** start of Provided material **
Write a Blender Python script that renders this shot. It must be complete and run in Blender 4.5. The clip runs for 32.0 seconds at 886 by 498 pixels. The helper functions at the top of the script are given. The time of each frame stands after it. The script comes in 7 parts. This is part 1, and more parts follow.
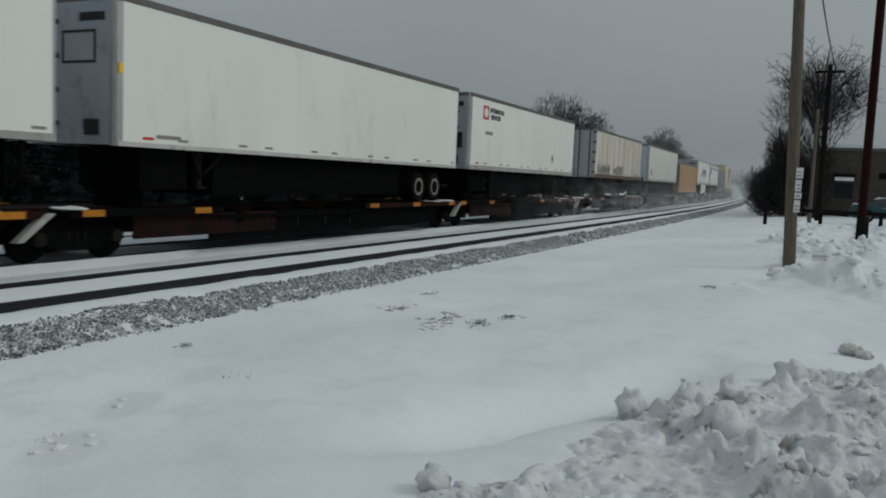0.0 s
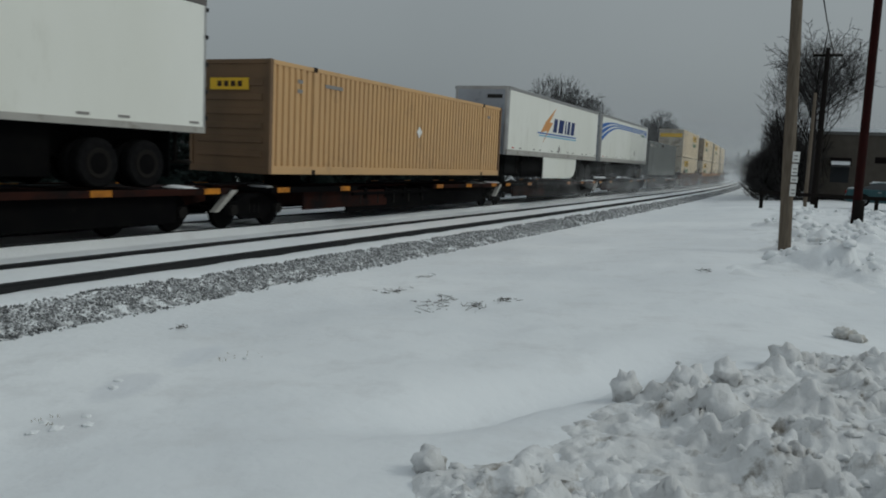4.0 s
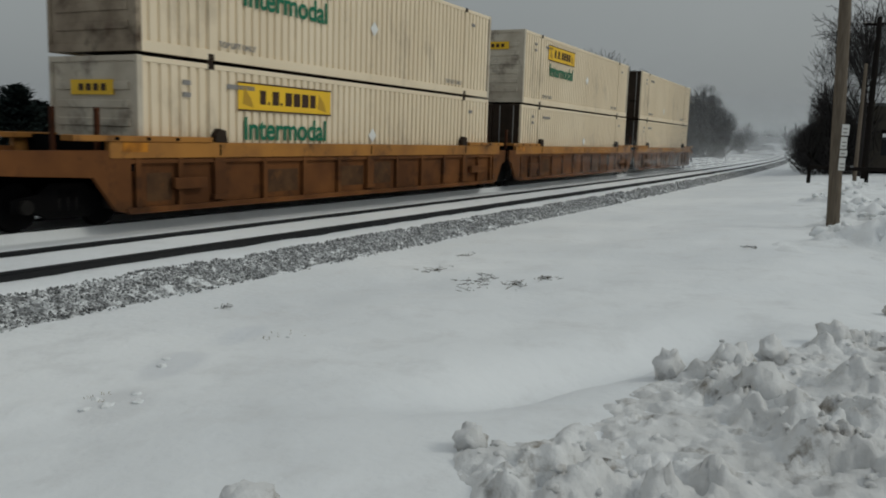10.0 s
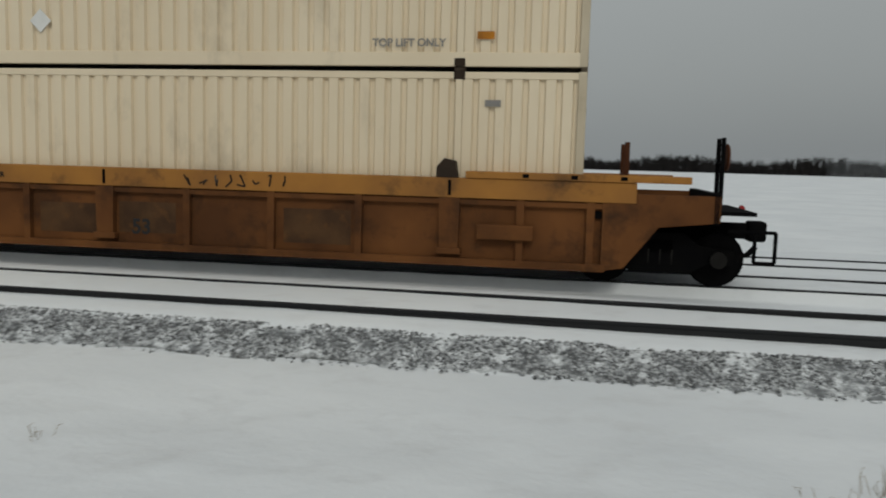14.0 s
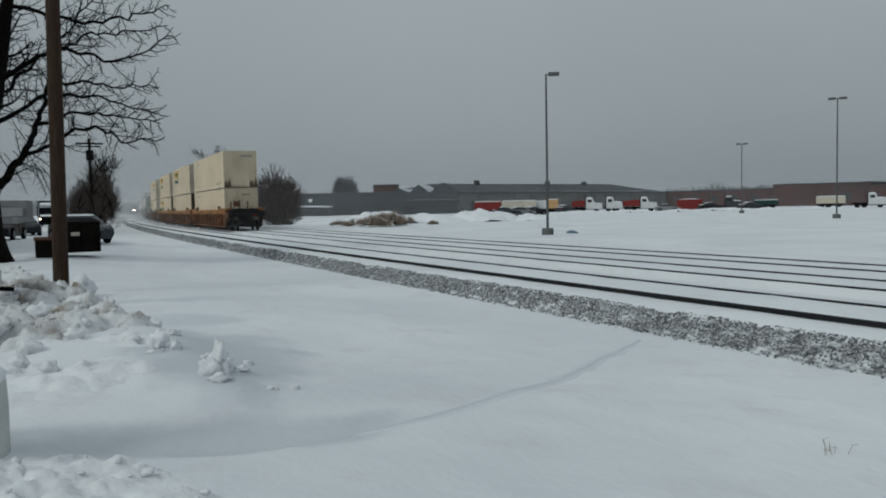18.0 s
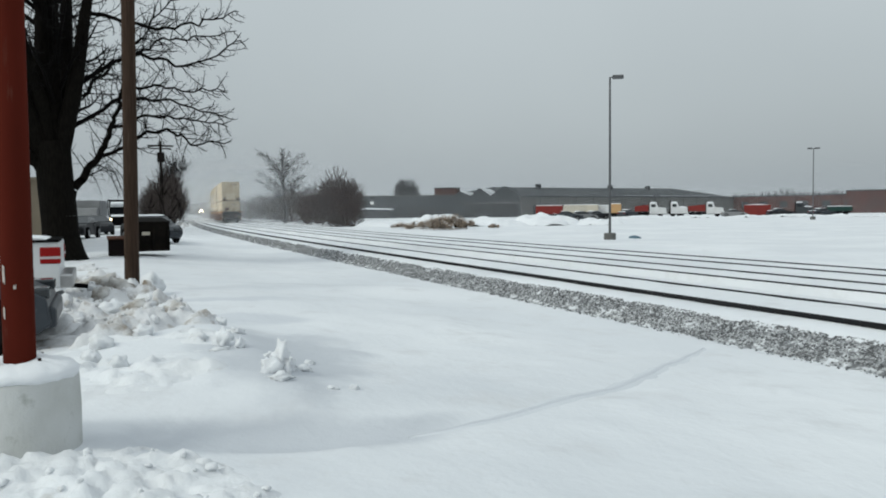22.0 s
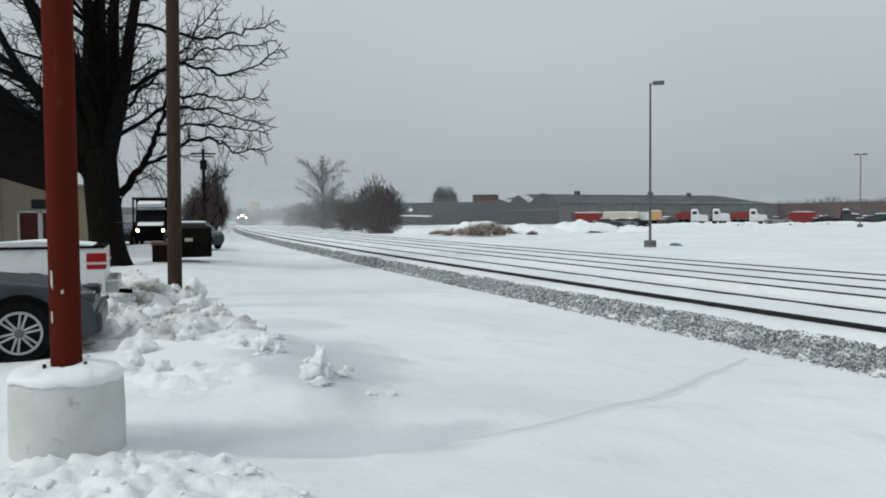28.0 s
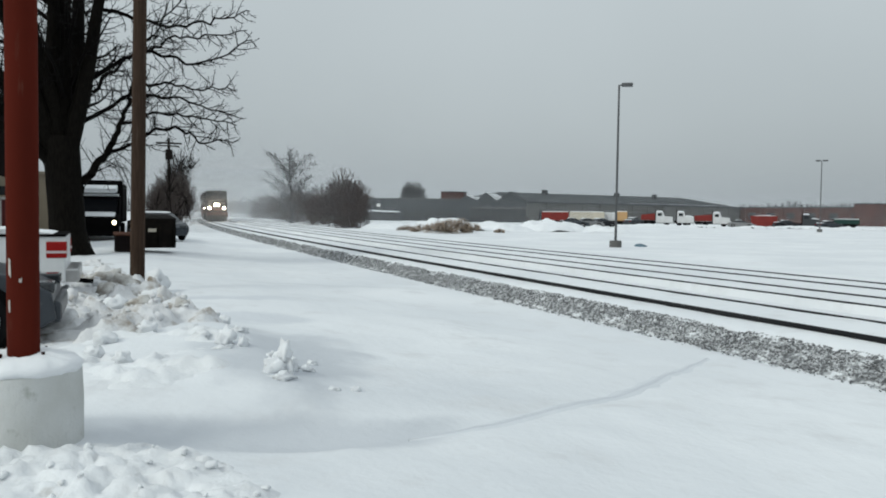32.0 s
** end of Provided material **
■ **Work instructions**
Without the pictures, repeat the listing above exactly.

■ **Written solution**
Write a Blender Python script that renders this shot. It must be complete and run in Blender 4.5. The clip runs for 32.0 seconds at 886 by 498 pixels. The helper functions at the top of the script are given. The time of each frame stands after it. The script comes in 7 parts. This is part 1, and more parts follow.
0.0 s
4.0 s
10.0 s
14.0 s
18.0 s
22.0 s
28.0 s
32.0 s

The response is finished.